THE TASK: Return the full listing exactly as it is written.

SOURCE DATA:
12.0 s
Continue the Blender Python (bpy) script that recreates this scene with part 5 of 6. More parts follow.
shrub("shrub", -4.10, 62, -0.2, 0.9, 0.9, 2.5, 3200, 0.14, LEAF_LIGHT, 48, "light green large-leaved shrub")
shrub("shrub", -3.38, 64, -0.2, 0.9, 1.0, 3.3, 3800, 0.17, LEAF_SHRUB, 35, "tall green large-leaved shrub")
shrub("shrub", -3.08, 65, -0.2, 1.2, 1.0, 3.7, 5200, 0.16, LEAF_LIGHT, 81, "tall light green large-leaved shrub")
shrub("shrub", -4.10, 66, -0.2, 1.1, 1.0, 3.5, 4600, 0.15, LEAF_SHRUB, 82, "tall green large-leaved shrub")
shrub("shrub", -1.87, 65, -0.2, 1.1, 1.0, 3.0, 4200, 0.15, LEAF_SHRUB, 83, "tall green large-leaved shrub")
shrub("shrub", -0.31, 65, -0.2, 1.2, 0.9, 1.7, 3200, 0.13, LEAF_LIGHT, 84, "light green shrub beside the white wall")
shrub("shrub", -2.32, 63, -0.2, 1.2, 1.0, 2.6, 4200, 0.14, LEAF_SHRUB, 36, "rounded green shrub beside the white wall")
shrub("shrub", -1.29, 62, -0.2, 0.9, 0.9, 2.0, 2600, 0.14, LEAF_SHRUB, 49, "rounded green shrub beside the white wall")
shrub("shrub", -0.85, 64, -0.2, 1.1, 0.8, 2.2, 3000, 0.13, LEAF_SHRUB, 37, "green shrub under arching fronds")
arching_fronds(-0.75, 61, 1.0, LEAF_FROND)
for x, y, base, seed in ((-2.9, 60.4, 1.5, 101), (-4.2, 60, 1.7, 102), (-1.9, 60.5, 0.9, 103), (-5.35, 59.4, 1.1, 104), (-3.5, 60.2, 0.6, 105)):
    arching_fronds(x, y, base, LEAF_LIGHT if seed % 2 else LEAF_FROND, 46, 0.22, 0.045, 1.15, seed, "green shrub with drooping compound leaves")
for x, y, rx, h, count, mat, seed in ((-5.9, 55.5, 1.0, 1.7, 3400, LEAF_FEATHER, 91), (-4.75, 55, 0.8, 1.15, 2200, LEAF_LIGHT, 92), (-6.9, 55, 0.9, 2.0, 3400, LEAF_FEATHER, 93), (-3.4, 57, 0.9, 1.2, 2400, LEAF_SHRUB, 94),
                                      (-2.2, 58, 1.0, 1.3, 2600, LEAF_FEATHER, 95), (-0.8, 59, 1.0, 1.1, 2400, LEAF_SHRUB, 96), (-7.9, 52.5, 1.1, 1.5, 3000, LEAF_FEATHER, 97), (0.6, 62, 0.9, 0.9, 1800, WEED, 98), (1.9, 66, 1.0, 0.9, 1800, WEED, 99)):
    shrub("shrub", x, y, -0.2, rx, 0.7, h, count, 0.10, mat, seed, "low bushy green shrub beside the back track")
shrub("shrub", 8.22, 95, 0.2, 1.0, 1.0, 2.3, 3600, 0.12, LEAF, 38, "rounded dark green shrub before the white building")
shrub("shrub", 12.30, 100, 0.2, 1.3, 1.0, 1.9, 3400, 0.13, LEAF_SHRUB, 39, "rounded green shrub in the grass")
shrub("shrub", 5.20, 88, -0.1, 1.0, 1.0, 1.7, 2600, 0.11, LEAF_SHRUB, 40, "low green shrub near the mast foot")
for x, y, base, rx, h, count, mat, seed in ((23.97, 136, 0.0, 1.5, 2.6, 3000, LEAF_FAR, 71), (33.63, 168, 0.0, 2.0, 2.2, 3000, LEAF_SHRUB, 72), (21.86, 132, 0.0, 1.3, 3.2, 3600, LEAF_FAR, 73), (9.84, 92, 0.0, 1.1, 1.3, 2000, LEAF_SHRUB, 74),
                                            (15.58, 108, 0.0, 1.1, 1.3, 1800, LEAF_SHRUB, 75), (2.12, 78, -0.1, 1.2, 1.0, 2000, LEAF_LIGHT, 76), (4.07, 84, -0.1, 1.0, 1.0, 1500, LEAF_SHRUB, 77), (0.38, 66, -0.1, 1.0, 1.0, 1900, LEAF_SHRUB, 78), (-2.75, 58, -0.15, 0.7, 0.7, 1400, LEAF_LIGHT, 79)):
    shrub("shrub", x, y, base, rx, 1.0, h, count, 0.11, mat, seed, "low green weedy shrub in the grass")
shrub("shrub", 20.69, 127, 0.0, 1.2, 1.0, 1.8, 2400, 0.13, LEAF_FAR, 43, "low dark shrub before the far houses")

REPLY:
12.0 s
Continue the Blender Python (bpy) script that recreates this scene with part 5 of 6. More parts follow.
shrub("shrub", -4.10, 62, -0.2, 0.9, 0.9, 2.5, 3200, 0.14, LEAF_LIGHT, 48, "light green large-leaved shrub")
shrub("shrub", -3.38, 64, -0.2, 0.9, 1.0, 3.3, 3800, 0.17, LEAF_SHRUB, 35, "tall green large-leaved shrub")
shrub("shrub", -3.08, 65, -0.2, 1.2, 1.0, 3.7, 5200, 0.16, LEAF_LIGHT, 81, "tall light green large-leaved shrub")
shrub("shrub", -4.10, 66, -0.2, 1.1, 1.0, 3.5, 4600, 0.15, LEAF_SHRUB, 82, "tall green large-leaved shrub")
shrub("shrub", -1.87, 65, -0.2, 1.1, 1.0, 3.0, 4200, 0.15, LEAF_SHRUB, 83, "tall green large-leaved shrub")
shrub("shrub", -0.31, 65, -0.2, 1.2, 0.9, 1.7, 3200, 0.13, LEAF_LIGHT, 84, "light green shrub beside the white wall")
shrub("shrub", -2.32, 63, -0.2, 1.2, 1.0, 2.6, 4200, 0.14, LEAF_SHRUB, 36, "rounded green shrub beside the white wall")
shrub("shrub", -1.29, 62, -0.2, 0.9, 0.9, 2.0, 2600, 0.14, LEAF_SHRUB, 49, "rounded green shrub beside the white wall")
shrub("shrub", -0.85, 64, -0.2, 1.1, 0.8, 2.2, 3000, 0.13, LEAF_SHRUB, 37, "green shrub under arching fronds")
arching_fronds(-0.75, 61, 1.0, LEAF_FROND)
for x, y, base, seed in ((-2.9, 60.4, 1.5, 101), (-4.2, 60, 1.7, 102), (-1.9, 60.5, 0.9, 103), (-5.35, 59.4, 1.1, 104), (-3.5, 60.2, 0.6, 105)):
    arching_fronds(x, y, base, LEAF_LIGHT if seed % 2 else LEAF_FROND, 46, 0.22, 0.045, 1.15, seed, "green shrub with drooping compound leaves")
for x, y, rx, h, count, mat, seed in ((-5.9, 55.5, 1.0, 1.7, 3400, LEAF_FEATHER, 91), (-4.75, 55, 0.8, 1.15, 2200, LEAF_LIGHT, 92), (-6.9, 55, 0.9, 2.0, 3400, LEAF_FEATHER, 93), (-3.4, 57, 0.9, 1.2, 2400, LEAF_SHRUB, 94),
                                      (-2.2, 58, 1.0, 1.3, 2600, LEAF_FEATHER, 95), (-0.8, 59, 1.0, 1.1, 2400, LEAF_SHRUB, 96), (-7.9, 52.5, 1.1, 1.5, 3000, LEAF_FEATHER, 97), (0.6, 62, 0.9, 0.9, 1800, WEED, 98), (1.9, 66, 1.0, 0.9, 1800, WEED, 99)):
    shrub("shrub", x, y, -0.2, rx, 0.7, h, count, 0.10, mat, seed, "low bushy green shrub beside the back track")
shrub("shrub", 8.22, 95, 0.2, 1.0, 1.0, 2.3, 3600, 0.12, LEAF, 38, "rounded dark green shrub before the white building")
shrub("shrub", 12.30, 100, 0.2, 1.3, 1.0, 1.9, 3400, 0.13, LEAF_SHRUB, 39, "rounded green shrub in the grass")
shrub("shrub", 5.20, 88, -0.1, 1.0, 1.0, 1.7, 2600, 0.11, LEAF_SHRUB, 40, "low green shrub near the mast foot")
for x, y, base, rx, h, count, mat, seed in ((23.97, 136, 0.0, 1.5, 2.6, 3000, LEAF_FAR, 71), (33.63, 168, 0.0, 2.0, 2.2, 3000, LEAF_SHRUB, 72), (21.86, 132, 0.0, 1.3, 3.2, 3600, LEAF_FAR, 73), (9.84, 92, 0.0, 1.1, 1.3, 2000, LEAF_SHRUB, 74),
                                            (15.58, 108, 0.0, 1.1, 1.3, 1800, LEAF_SHRUB, 75), (2.12, 78, -0.1, 1.2, 1.0, 2000, LEAF_LIGHT, 76), (4.07, 84, -0.1, 1.0, 1.0, 1500, LEAF_SHRUB, 77), (0.38, 66, -0.1, 1.0, 1.0, 1900, LEAF_SHRUB, 78), (-2.75, 58, -0.15, 0.7, 0.7, 1400, LEAF_LIGHT, 79)):
    shrub("shrub", x, y, base, rx, 1.0, h, count, 0.11, mat, seed, "low green weedy shrub in the grass")
shrub("shrub", 20.69, 127, 0.0, 1.2, 1.0, 1.8, 2400, 0.13, LEAF_FAR, 43, "low dark shrub before the far houses")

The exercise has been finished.